Finalement, quelle était donc cette nature de Barberie ? J'aurais pu penser, facilement, qu'elle est un personnage de type existentialiste. Quand elle se demande ce qu'elle est, quelle est son essence, le film de sa vie lui répondrait que son existence précède son essence. Elle ne serait rien d'autre que ce qu'elle fera. Sa réalité ne serait pas un système logique, mais une subjectivité individuelle qui échapperait à toute logique, et dont les choix, les activités, les responsabilités, détermineraient la place dans l'existence. Philosophie terrible, du choix, de la responsabilité absolue. Sartre ira très loin en ce sens, qui pensait que nous sommes responsables de tout, que partout, nous avons au moins une manière de penser, d'adhérer ou de refuser ce qui se passe, qui définit notre liberté.
Albert Camus, avec son thème de l'absurde, ne cherchera pas à résoudre ce mystère de l'existence, mais à l'accepter. La philosophie ne pourrait pas l'expliquer, par ailleurs, dit-il. Ce sont les romans et la vie humaine qui devront assumer ce mystère avec courage en portant l'existence humaine dans toute sa complexité. L'essentiel serait de reconnaître l'existence dans sa brutalité : être, c'est être réel, comme Le voyageur sans bagages d'Anouilh se cogne à tous les murs en partant, mais part. Exister, ce serait échapper à l'inexistant, au néant, à la mort. Il fallait donc exister avant d'être. Voilà la solution que trouverait Barberie à son problème de nature, en fin de film. Elle n'en aurait pas. Elle ne précéderait pas son existence. Elle ne la prédéterminerait pas. Il lui appartenait de faire de ce vide la matière d'une chance.
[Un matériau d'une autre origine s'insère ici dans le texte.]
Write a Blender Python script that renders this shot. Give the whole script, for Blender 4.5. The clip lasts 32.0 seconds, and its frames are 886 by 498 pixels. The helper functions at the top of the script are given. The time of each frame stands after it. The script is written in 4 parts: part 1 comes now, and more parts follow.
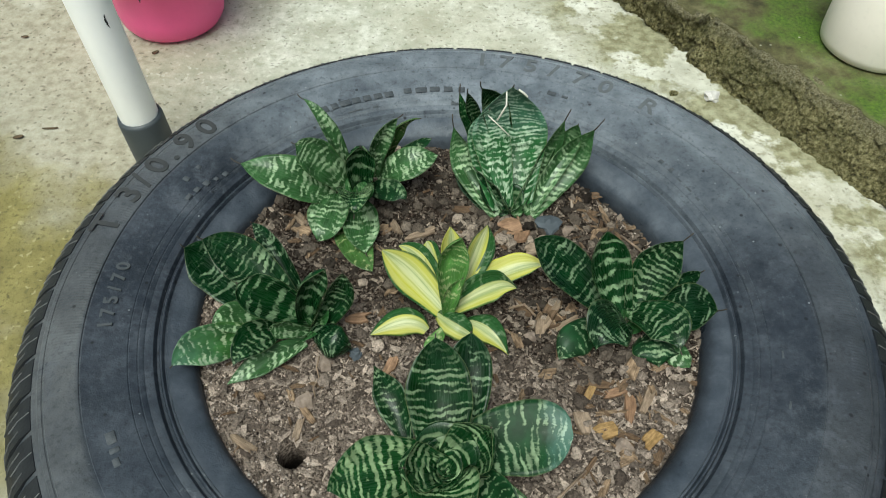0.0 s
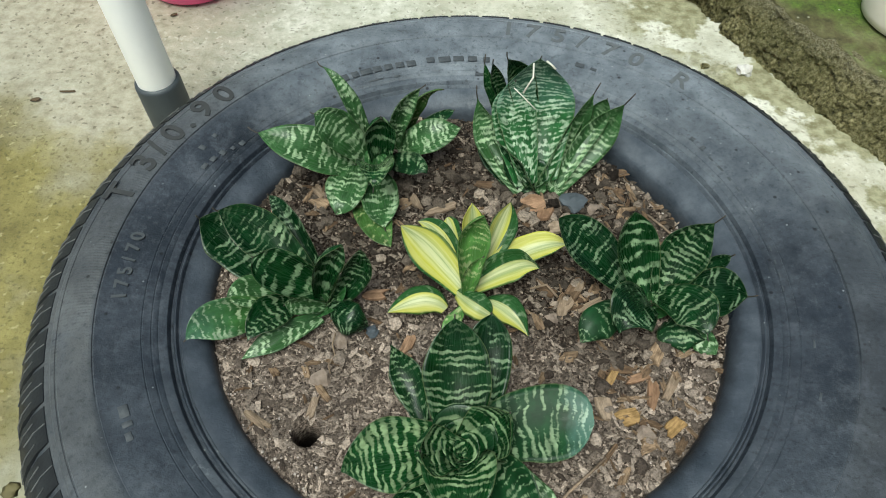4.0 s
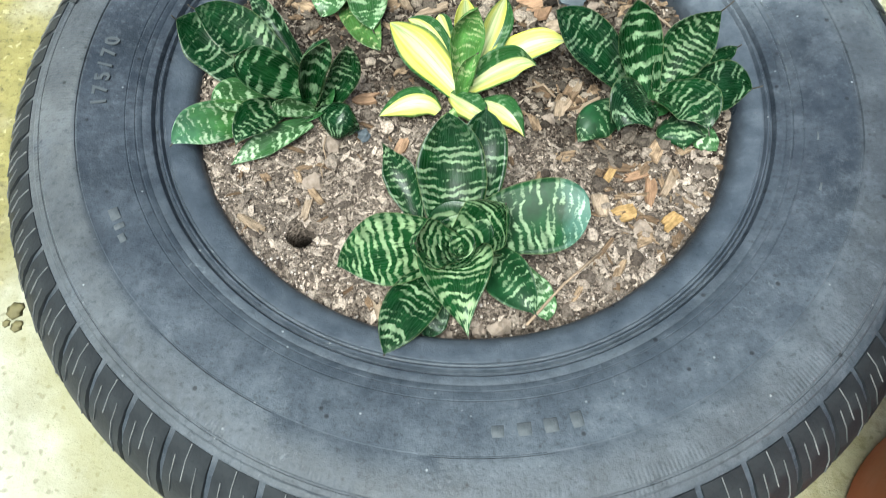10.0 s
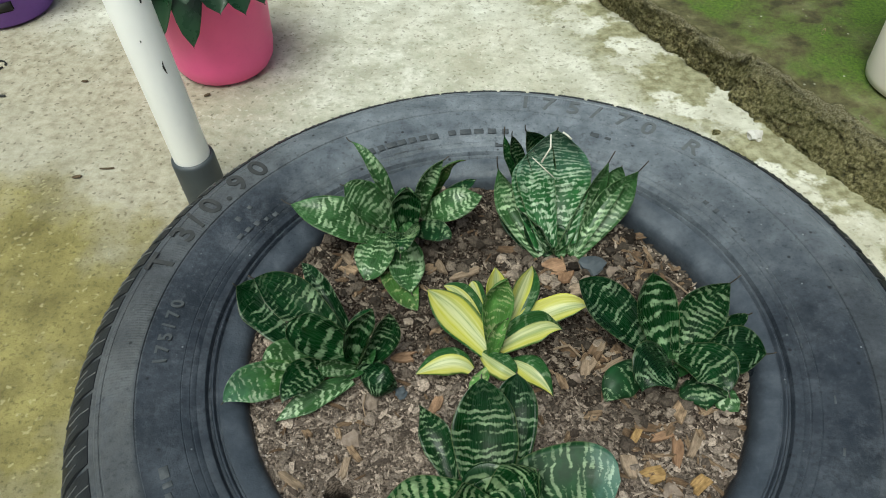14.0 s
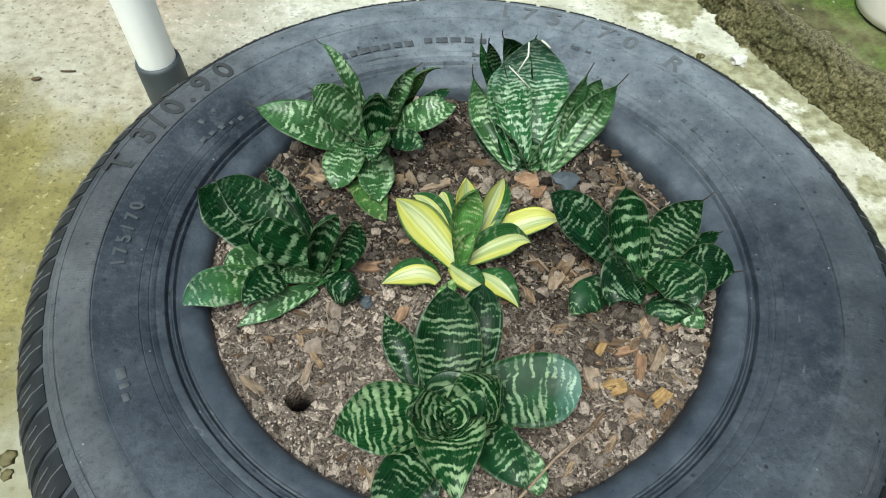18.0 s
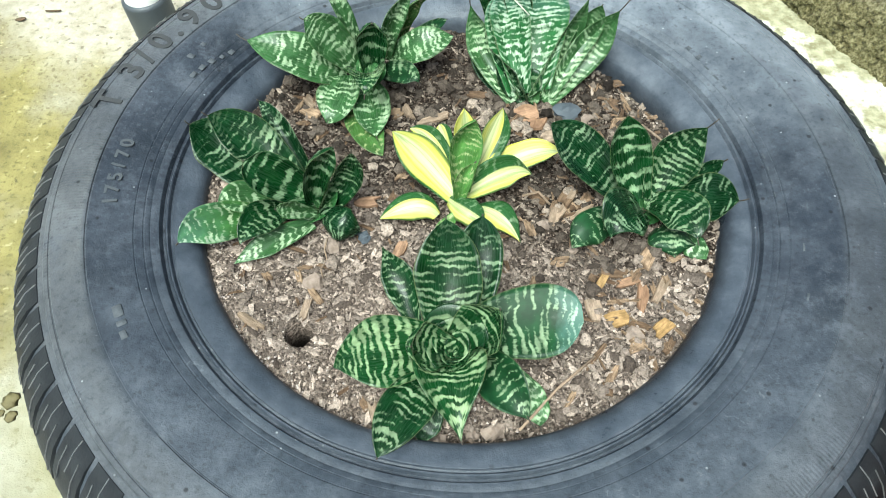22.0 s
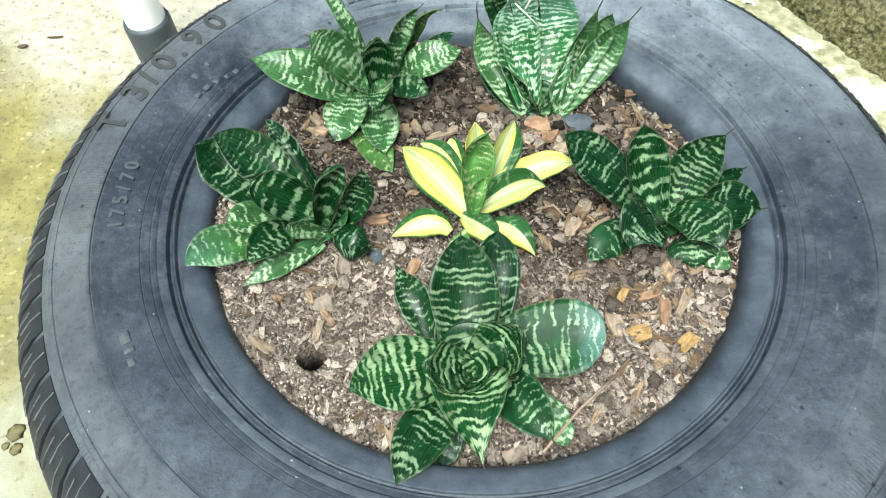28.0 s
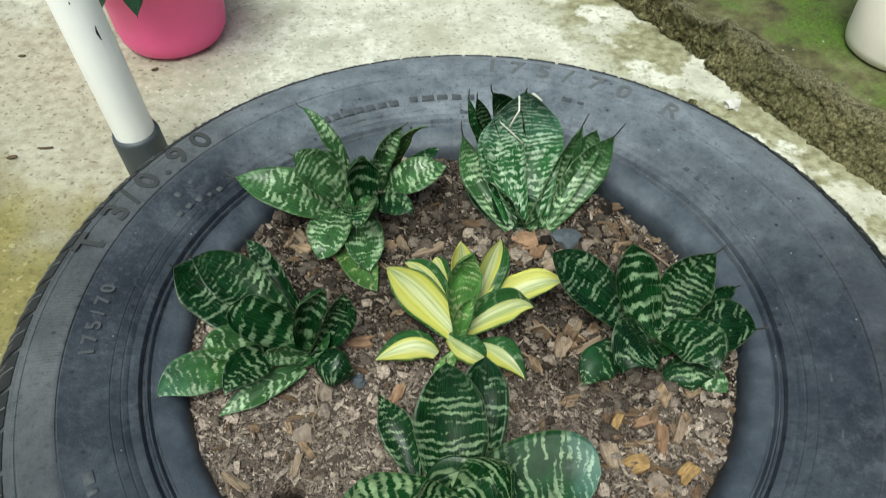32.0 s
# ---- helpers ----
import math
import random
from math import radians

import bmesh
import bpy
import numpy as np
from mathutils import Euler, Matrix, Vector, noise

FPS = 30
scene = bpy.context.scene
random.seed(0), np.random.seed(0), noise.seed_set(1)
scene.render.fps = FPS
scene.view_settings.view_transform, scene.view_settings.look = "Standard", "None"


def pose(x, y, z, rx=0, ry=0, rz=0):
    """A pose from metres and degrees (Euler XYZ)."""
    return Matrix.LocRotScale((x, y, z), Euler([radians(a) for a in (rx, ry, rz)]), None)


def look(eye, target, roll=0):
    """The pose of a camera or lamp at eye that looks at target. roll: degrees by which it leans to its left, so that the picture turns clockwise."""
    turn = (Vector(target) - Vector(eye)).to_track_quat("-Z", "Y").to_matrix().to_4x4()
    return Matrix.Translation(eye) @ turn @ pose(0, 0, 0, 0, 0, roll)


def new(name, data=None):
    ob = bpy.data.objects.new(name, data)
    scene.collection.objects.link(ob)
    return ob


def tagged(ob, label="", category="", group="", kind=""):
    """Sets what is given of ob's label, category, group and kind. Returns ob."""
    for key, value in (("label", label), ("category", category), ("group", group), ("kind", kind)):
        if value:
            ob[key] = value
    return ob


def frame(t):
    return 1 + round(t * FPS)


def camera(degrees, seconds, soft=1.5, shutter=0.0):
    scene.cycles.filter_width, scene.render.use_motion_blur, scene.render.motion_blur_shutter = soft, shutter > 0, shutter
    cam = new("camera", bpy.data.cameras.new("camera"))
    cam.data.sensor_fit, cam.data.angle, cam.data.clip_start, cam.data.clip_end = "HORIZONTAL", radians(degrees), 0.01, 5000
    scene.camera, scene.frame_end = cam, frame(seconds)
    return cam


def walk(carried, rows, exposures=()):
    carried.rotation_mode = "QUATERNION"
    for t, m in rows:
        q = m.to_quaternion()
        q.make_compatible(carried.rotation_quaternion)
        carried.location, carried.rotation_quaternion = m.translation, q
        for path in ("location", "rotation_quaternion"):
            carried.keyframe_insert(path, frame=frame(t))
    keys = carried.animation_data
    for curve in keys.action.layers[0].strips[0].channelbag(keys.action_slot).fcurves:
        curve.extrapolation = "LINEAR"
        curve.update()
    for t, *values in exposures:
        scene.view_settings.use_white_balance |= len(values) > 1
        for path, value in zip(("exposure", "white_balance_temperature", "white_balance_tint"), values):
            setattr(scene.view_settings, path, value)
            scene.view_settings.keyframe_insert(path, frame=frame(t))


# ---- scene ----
cam = camera(62.50, 32.0, soft=1.0, shutter=0.7)
PATH = [
    (0, (-0.0139, -0.2659, 0.5320), (0.0022, 0.3654, -0.2434), 1.70),
    (0.5, (-0.0159, -0.2599, 0.5286), (0.0029, 0.3588, -0.2568), 2.08),
    (1, (-0.0147, -0.2505, 0.5244), (-0.0072, 0.3619, -0.2660), 1.20),
    (1.5, (-0.0134, -0.2502, 0.5225), (-0.0141, 0.3627, -0.2677), 0.59),
    (2, (-0.0153, -0.2516, 0.5273), (-0.0320, 0.3681, -0.2574), -0.14),
    (2.5, (-0.0166, -0.2570, 0.5299), (-0.0310, 0.3578, -0.2586), -0.25),
    (3, (-0.0167, -0.2592, 0.5289), (-0.0258, 0.3438, -0.2688), 0.71),
    (3.5, (-0.0163, -0.2559, 0.5265), (-0.0255, 0.3435, -0.2739), 1.14),
    (5.5, (-0.0140, -0.2519, 0.5234), (-0.0077, 0.3364, -0.2852), 1.98),
    (6, (-0.0118, -0.2551, 0.5225), (-0.0115, 0.3337, -0.2858), 1.23),
    (6.5, (-0.0111, -0.2585, 0.5247), (-0.0070, 0.3282, -0.2851), 1.76),
    (7, (-0.0108, -0.2652, 0.5296), (-0.0071, 0.3139, -0.2857), 2.27),
    (7.5, (-0.0074, -0.2708, 0.5262), (-0.0164, 0.2772, -0.3103), 0.55),
    (8, (-0.0055, -0.2763, 0.5234), (-0.0265, 0.2560, -0.3229), -0.74),
    (8.5, (-0.0066, -0.2784, 0.5196), (-0.0178, 0.2241, -0.3449), 0.40),
    (9, (-0.0085, -0.2782, 0.5125), (-0.0264, 0.2072, -0.3616), -0.76),
    (9.5, (-0.0098, -0.2764, 0.5061), (-0.0163, 0.1859, -0.3805), -0.17),
    (10, (-0.0136, -0.2777, 0.4979), (-0.0118, 0.1581, -0.4021), 0.88),
    (10.5, (-0.0120, -0.2831, 0.5011), (-0.0175, 0.1436, -0.4033), -0.47),
    (11, (-0.0111, -0.2840, 0.5063), (-0.0325, 0.1780, -0.3804), -1.93),
    (11.5, (-0.0091, -0.2780, 0.5165), (-0.0424, 0.2428, -0.3365), -2.14),
    (12, (-0.0151, -0.2731, 0.5229), (-0.0352, 0.3007, -0.2959), -0.16),
    (12.5, (-0.0166, -0.2653, 0.5328), (-0.0365, 0.3601, -0.2474), -1.28),
    (13, (-0.0209, -0.2614, 0.5359), (-0.0476, 0.3820, -0.2292), -0.76),
    (13.5, (-0.0188, -0.2635, 0.5383), (-0.0577, 0.3987, -0.2100), -1.83),
    (14, (-0.0194, -0.2674, 0.5392), (-0.0541, 0.3993, -0.2054), -1.38),
    (14.5, (-0.0205, -0.2642, 0.5356), (-0.0511, 0.3902, -0.2199), -1.04),
    (16.5, (-0.0141, -0.2679, 0.5277), (-0.0243, 0.3680, -0.2440), -0.08),
    (17, (-0.0137, -0.2679, 0.5252), (-0.0148, 0.3483, -0.2625), 1.87),
    (17.5, (-0.0146, -0.2725, 0.5257), (-0.0111, 0.3312, -0.2715), 3.01),
    (18, (-0.0129, -0.2707, 0.5221), (-0.0161, 0.3244, -0.2816), 2.39),
    (18.5, (-0.0136, -0.2719, 0.5206), (-0.0152, 0.3206, -0.2849), 2.47),
    (19, (-0.0104, -0.2719, 0.5188), (-0.0113, 0.3127, -0.2925), 1.97),
    (19.5, (-0.0109, -0.2740, 0.5217), (-0.0084, 0.3154, -0.2860), 2.44),
    (20, (-0.0131, -0.2773, 0.5201), (-0.0190, 0.3037, -0.2938), 1.54),
    (20.5, (-0.0129, -0.2774, 0.5194), (-0.0168, 0.2883, -0.3052), 1.65),
    (21, (-0.0139, -0.2772, 0.5194), (-0.0209, 0.2840, -0.3082), 1.43),
    (21.5, (-0.0114, -0.2742, 0.5156), (-0.0135, 0.2740, -0.3208), 1.76),
    (22, (-0.0118, -0.2739, 0.5106), (-0.0126, 0.2639, -0.3324), 1.74),
    (22.5, (-0.0127, -0.2729, 0.5086), (-0.0087, 0.2492, -0.3443), 1.88),
    (23, (-0.0108, -0.2746, 0.5009), (-0.0173, 0.2123, -0.3726), -0.12),
    (23.5, (-0.0109, -0.2788, 0.4950), (-0.0136, 0.1952, -0.3855), 0.03),
    (24, (-0.0115, -0.2808, 0.4909), (-0.0221, 0.1692, -0.4021), -1.50),
    (24.5, (-0.0139, -0.2878, 0.4847), (-0.0285, 0.1258, -0.4257), -1.49),
    (25, (-0.0163, -0.2863, 0.4844), (-0.0193, 0.1471, -0.4168), -0.06),
    (25.5, (-0.0169, -0.2787, 0.4931), (-0.0333, 0.2075, -0.3806), -1.16),
    (27.5, (-0.0161, -0.2684, 0.4961), (-0.0257, 0.2759, -0.3427), -0.74),
    (28, (-0.0180, -0.2687, 0.5002), (-0.0239, 0.2907, -0.3286), -0.10),
    (28.5, (-0.0187, -0.2666, 0.5005), (-0.0245, 0.3039, -0.3208), -0.49),
    (29, (-0.0171, -0.2633, 0.4998), (-0.0332, 0.3160, -0.3152), -1.95),
    (29.5, (-0.0154, -0.2557, 0.4952), (-0.0252, 0.3382, -0.3092), -1.80),
    (30, (-0.0160, -0.2513, 0.4947), (-0.0196, 0.3587, -0.2977), -0.82),
    (30.5, (-0.0153, -0.2500, 0.4918), (-0.0137, 0.3640, -0.2975), -0.92),
    (31, (-0.0115, -0.2476, 0.4943), (-0.0084, 0.3825, -0.2822), -0.14),
    (31.5, (-0.0127, -0.2445, 0.4939), (-0.0086, 0.3952, -0.2748), -0.22),
    (32, (-0.0126, -0.2451, 0.5019), (-0.0119, 0.4088, -0.2547), -0.14),
]
EXPOSURES = [(0, -0.06, 6120, -5), (3.5, -0.03, 6120, -5), (6, 0.21, 6000, -5), (7, 0.34, 5950, -5), (8, 0.74, 5890, -5), (9, 0.96, 5900, -5), (11, 1.08, 5900, -5), (12, 0.82, 5940, -5), (13, -0.09, 6170, -5), (14.5, -0.14, 6190, -5), (17, 0.02, 6020, -5), (19, 0.48, 5900, -5), (21, 0.78, 5850, -5), (22, 0.96, 5870, -5), (23, 1.09, 5890, -5), (25.5, 1.16, 5940, -5), (28, 1.02, 5920, -5), (29, 0.86, 5940, -5), (30, 0.52, 5990, -5), (31, 0.19, 6120, -5), (32, 0.06, 6120, -5)]
walk(cam, [(t, look(eye, target, roll)) for t, eye, target, roll in PATH], EXPOSURES)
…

Pourtant, plus je regarde Ma vie Ma gueule, moins je peux me résoudre à réduire Barberie à une idée, fut-elle philosophiquement grande. Au moment de lui conférer l'être, ce serait l'étêter. Barberie est autre chose, faite d'une autre matière. Elle est tout du côté de la poésie. De sa poésie. Lorsque je la regarde, je pense alors à autre chose, de plus léger, donc de plus fondamental parce qu'insaisissable. Je pense au travail de Ben Vautier, plus connu sous le nom de Ben, dont les œuvres sont reconnaissables à raison de leurs « écritures » déclinées sous diverses formes, des lettres blanches sur fond noir. Ben questionne tout, s’étonne de tout et a un programme : une idée par jour. L'une de ses idées, un jour : ouvrir La Fondation du doute, dont Barberie a toujours été membre.
Adolescent, déjà, Ben invente : la théorie des chocs. Il a 16 ans. Il travaille à la librairie le Nain Bleu. Chaque fois qu’il a un choc dans un livre d’art, il déchire discrètement la page pour la punaiser dans sa chambre à coucher. Ben punaise des chocs. Il y a John Cage, il y a Duchamp. Voilà les racines qui soulèvent la terre. Qui font que tout est possible comme : s’asseoir sur la Promenade des anglais, écrire « Regardez moi cela suffit » et rester pendant une heure. Comme signer les choses. Un jour, Ben écrit : « Je doute ». À cette phrase courte, pas besoin de s’étendre. Une écriture ronde. Du blanc sur du noir. Il écrit « Je doute ». Il écrit aussi J’aime qu’on m’aime/ Écoutez-moi/La mort, c’est du temps perdu. Tout ça, sur du doute.
L’atelier intérieur de Barberie est ouvert au doute, aussi. Elle veut, comme Ben, faire de la poésie. Tracer et signer la ligne d’horizon en tant qu’œuvre d’art. Signer le manque ou l'amour. Les arbres et les plantes. Signer la nuit. Le vent dans la lande britannique. Le centimètre que l'Angleterre perd par an sur la France, s'il existe. Et rien à voir avec le scepticisme. Barberie pousse le doute jusqu’au point 0 pour bien recommencer. À 55 ans, un doute sans résolution, mais un doute accompli. Qui fait confiance à soi : puisqu’enfin, elle tient les rênes de ce qu'elle croit ou pas. Son doute, c’est le contraire de l’hésitation, le doute qui fait l’action. Barberie a simplement abandonné la certitude. Un jour elle entre dans la clarté. Elle signe la vie. Elle se prend pour Ben. Elle dit moi aussi. Le chemin ira vers n’importe où, sans faire n’importe quoi. Il cherchera la vérité. Car créer c’est douter, douter c’est toujours créer, comme j'aimerais un jour moi aussi inventer mes propres pas.